Gary Olson 3 years ago at 9:46 PM
The printing press was invented around 1440. The price of silver has been declining ever since that time. The common mans currency has been replaced by paper fantasies.
KO 3 years ago at 3:58 AM
A very interesting perspective thank you.

I have one question - perhaps something you might address in a follow-up article.

You cite suppression/price manipulation as the cause the artificially low silver price. This implies an active rational participant or participants, following an agreed and co-ordinated strategy.

Well, who is or are these participants and how could they manipulate silver lower consistently for 400 or more years? Shady "elites" or "world orders" and other conspiracy theory cannot, without much more proof, be the answer.

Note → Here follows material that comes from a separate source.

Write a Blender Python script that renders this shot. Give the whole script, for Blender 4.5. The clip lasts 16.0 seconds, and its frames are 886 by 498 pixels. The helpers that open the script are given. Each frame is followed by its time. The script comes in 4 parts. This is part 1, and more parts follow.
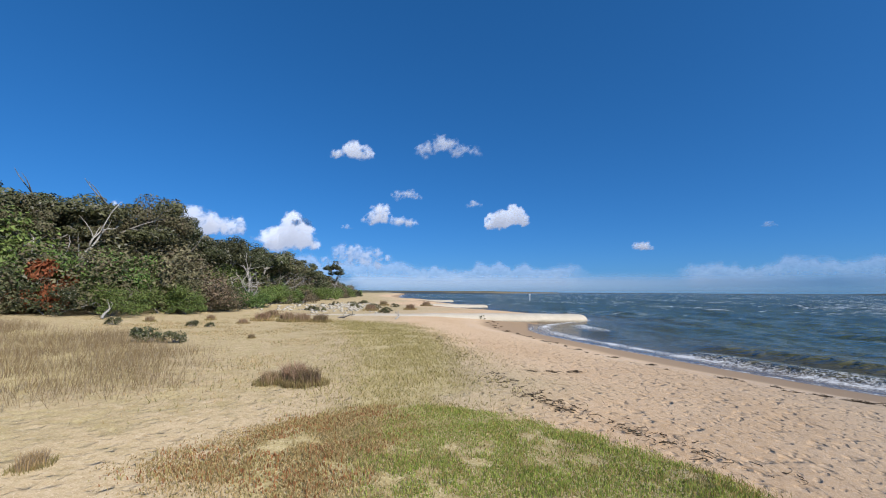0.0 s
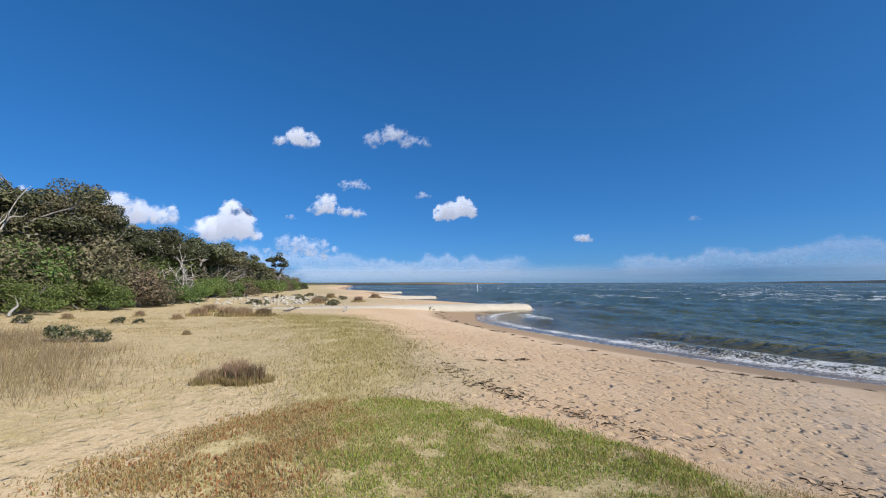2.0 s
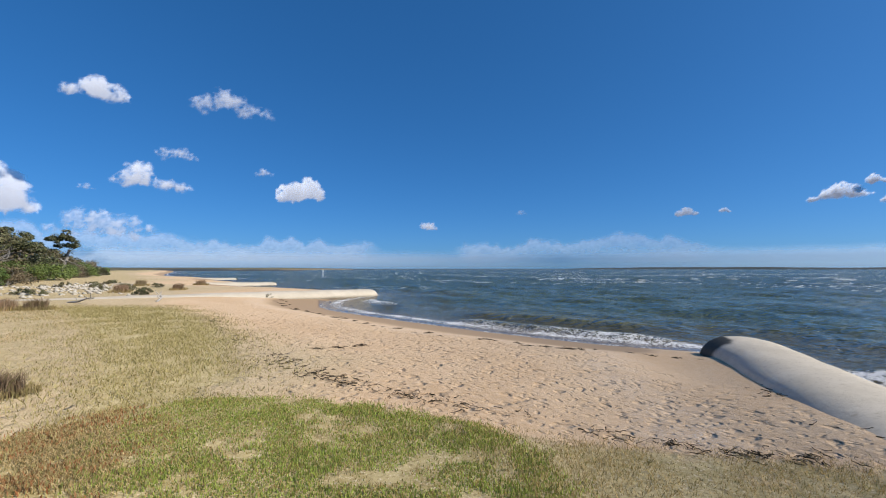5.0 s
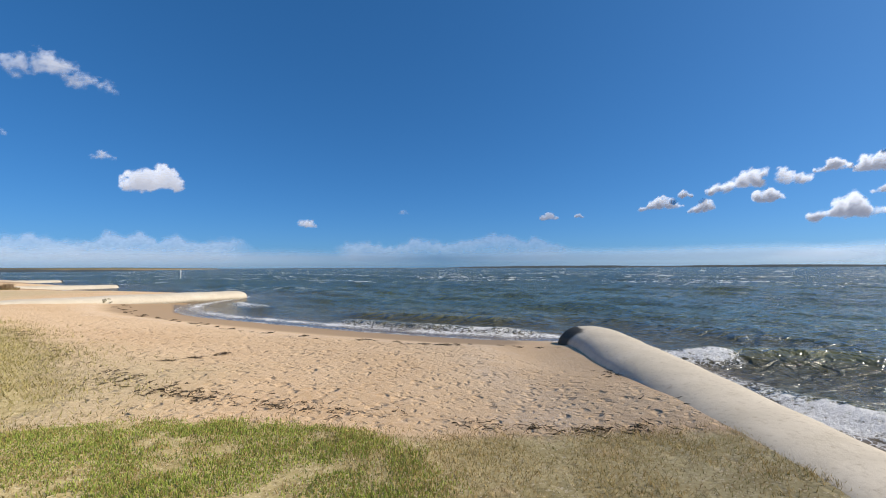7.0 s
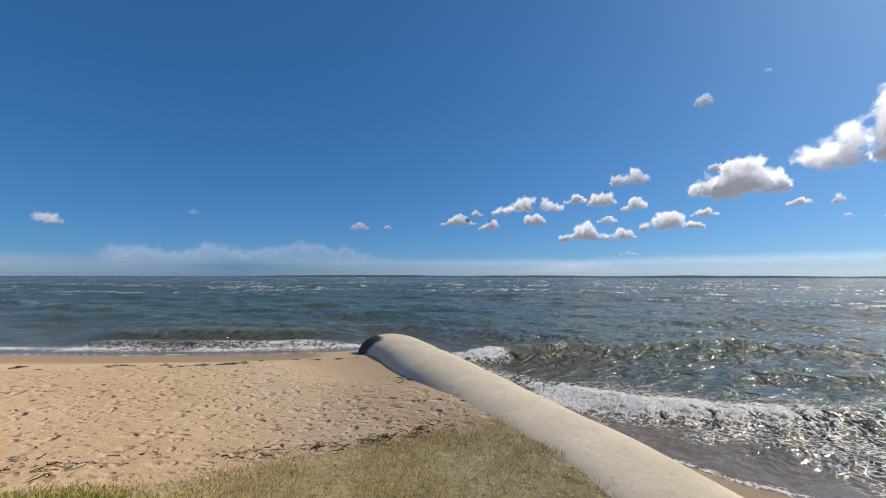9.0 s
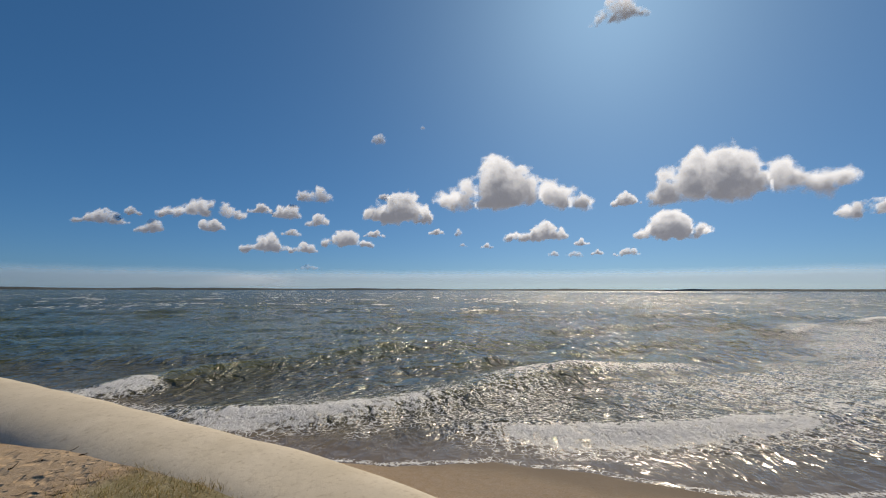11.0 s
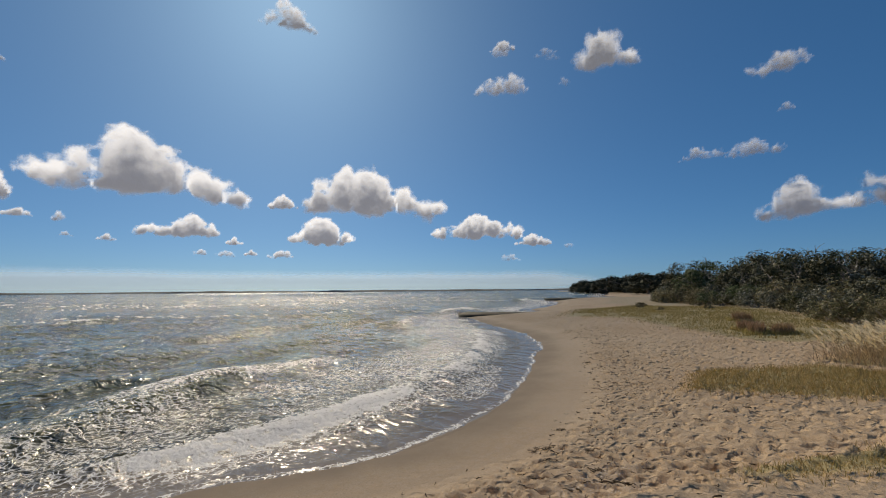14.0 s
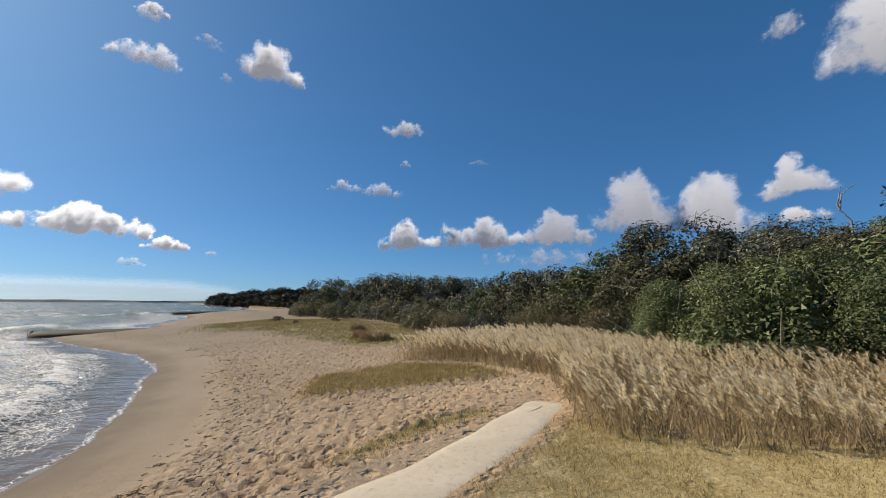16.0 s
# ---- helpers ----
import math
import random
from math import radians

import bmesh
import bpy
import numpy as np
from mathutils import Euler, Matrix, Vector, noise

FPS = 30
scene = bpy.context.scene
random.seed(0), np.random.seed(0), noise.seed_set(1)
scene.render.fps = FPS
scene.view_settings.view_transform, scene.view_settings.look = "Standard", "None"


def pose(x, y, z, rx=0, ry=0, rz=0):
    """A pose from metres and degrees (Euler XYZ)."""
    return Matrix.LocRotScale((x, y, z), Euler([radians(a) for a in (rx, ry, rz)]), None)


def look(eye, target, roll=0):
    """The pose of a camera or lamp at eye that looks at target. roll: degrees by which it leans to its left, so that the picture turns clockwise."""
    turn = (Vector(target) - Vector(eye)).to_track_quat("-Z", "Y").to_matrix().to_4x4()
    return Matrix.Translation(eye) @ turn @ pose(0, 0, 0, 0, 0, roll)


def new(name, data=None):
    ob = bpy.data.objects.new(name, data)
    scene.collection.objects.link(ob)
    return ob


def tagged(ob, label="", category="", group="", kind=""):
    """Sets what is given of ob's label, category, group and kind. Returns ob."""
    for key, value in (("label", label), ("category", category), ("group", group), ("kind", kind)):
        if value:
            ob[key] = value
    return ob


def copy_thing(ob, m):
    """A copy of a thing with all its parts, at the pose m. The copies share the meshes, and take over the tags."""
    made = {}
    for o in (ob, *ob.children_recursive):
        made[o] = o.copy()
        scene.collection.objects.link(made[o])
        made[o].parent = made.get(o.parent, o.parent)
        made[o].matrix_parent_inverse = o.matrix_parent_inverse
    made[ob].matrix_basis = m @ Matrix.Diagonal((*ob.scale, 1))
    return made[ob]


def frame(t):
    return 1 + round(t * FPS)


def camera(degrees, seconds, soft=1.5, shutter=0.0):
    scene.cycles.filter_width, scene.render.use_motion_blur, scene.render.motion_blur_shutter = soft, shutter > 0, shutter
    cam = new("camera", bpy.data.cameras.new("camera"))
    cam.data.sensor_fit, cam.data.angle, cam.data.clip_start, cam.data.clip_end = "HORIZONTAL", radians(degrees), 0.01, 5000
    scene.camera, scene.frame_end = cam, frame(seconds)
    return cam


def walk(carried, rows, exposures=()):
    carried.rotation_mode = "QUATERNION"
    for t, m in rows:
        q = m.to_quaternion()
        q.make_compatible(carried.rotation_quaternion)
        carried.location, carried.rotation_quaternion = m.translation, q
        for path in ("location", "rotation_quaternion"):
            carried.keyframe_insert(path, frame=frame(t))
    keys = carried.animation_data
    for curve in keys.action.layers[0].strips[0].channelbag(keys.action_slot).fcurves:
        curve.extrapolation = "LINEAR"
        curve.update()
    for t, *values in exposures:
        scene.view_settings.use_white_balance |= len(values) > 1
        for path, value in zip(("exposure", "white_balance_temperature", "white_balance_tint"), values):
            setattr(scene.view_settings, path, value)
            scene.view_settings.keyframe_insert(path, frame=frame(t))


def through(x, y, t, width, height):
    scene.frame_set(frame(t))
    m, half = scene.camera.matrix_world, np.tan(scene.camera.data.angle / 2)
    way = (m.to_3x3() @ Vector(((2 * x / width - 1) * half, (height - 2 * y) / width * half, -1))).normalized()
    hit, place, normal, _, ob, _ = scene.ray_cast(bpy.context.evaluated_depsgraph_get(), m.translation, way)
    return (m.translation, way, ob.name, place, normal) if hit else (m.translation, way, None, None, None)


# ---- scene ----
# ---------------------------------------------------------------- camera
EYE = 2.6
cam = camera(93.14, 16.0, soft=1.1)
# seconds, x, y, turn to the left from north, tilt up, lean
ROWS = [
    (0, -0.038, -0.120, 21.44, 5.90, 0.37),
    (0.5, -0.034, -0.103, 21.04, 5.90, 0.52),
    (1, -0.041, -0.098, 20.35, 5.54, 0.13),
    (1.5, -0.066, -0.087, 19.48, 5.16, 0.26),
    (2, -0.097, -0.085, 14.42, 4.74, -0.16),
    (2.5, -0.134, -0.071, 6.19, 4.08, -0.22),
    (3, -0.067, -0.060, 2.66, 3.91, -0.48),
    (3.5, -0.000, 0.000, -0.07, 3.60, -0.43),
    (6, 0.091, 0.027, -12.17, 2.36, -0.17),
    (6.5, 0.121, 0.046, -16.81, 2.51, -0.37),
    (7, 0.135, 0.090, -22.14, 2.60, -0.26),
    (7.5, 0.156, 0.119, -30.41, 2.89, -0.57),
    (8, 0.223, 0.119, -36.60, 3.22, -0.75),
    (8.5, 0.318, 0.112, -41.93, 3.54, 0.05),
    (9, 0.396, 0.088, -47.66, 3.82, 0.08),
    (9.5, 0.432, 0.090, -58.73, 4.19, 0.25),
    (10, 0.476, 0.076, -70.28, 4.72, 0.32),
    (12.5, 0.482, 0.078, -116.75, 5.84, -0.64),
    (13, 0.465, 0.061, -126.33, 5.62, -0.80),
    (13.5, 0.447, 0.091, -129.33, 5.70, -0.49),
    (14, 0.416, 0.128, -134.21, 5.70, -0.49),
    (14.5, 0.388, 0.164, -141.82, 5.90, -0.01),
    (15, 0.328, 0.149, -152.95, 6.35, 0.28),
    (15.5, 0.242, 0.098, -164.94, 7.04, 0.63),
    (16, 0.215, 0.068, -180.11, 7.49, 0.39),
]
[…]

Could it be that the silver decline is a consequence of other actions, not necessarily co-ordinated by anyone? I know for example that Spain and the Spanish Empire experiences enormous inflation (which ultimately destroyed it from within) as a result of the flow of silver and gold from New Spain after about 1540.

The sheer volume of silver flowing into Europe from the 1540s onward could, all other things being equal, explain the steady decline in silver price until the early modern era.

And what about China? Does China's silver-based Imperial economy feature in the graphics, or is this merely Western-centric until modern figures (say since 1900) are used?

There is much in what you have written. Many fascinating and undoubtedly good points. It would be interesting to hear more from you along the lines above.

Sincerely yours.
Jeff Nielson 3 years ago at 5:07 PM
KO, what do you base your idea on hat the price of silver has been manipulated for 400 years?My belief is that the era of silver price-manipulation dates back roughly 100 years -- based upon the work of Charles Savoie.

Please review "the Silver Stealers" for more distant data/analysis, and my own work for more-recent analysis, and the reasons and agenda behind silver manipulation.
Mike 3 years ago at 10:08 AM
When all fiat currencies find their true value (zero) and everything is repriced in term of PMs, the gold and silver will find their real value.
Luker 3 years ago at 9:05 PM
as I suspect will bullets, water filters, toothpaste, toilet paper, tampons, soap, cigarettes, coffee, antibiotics...,
Wyldbill 1 years ago at 9:28 AM
Why very recently has David Morgan said: Theres no silver shortage?!!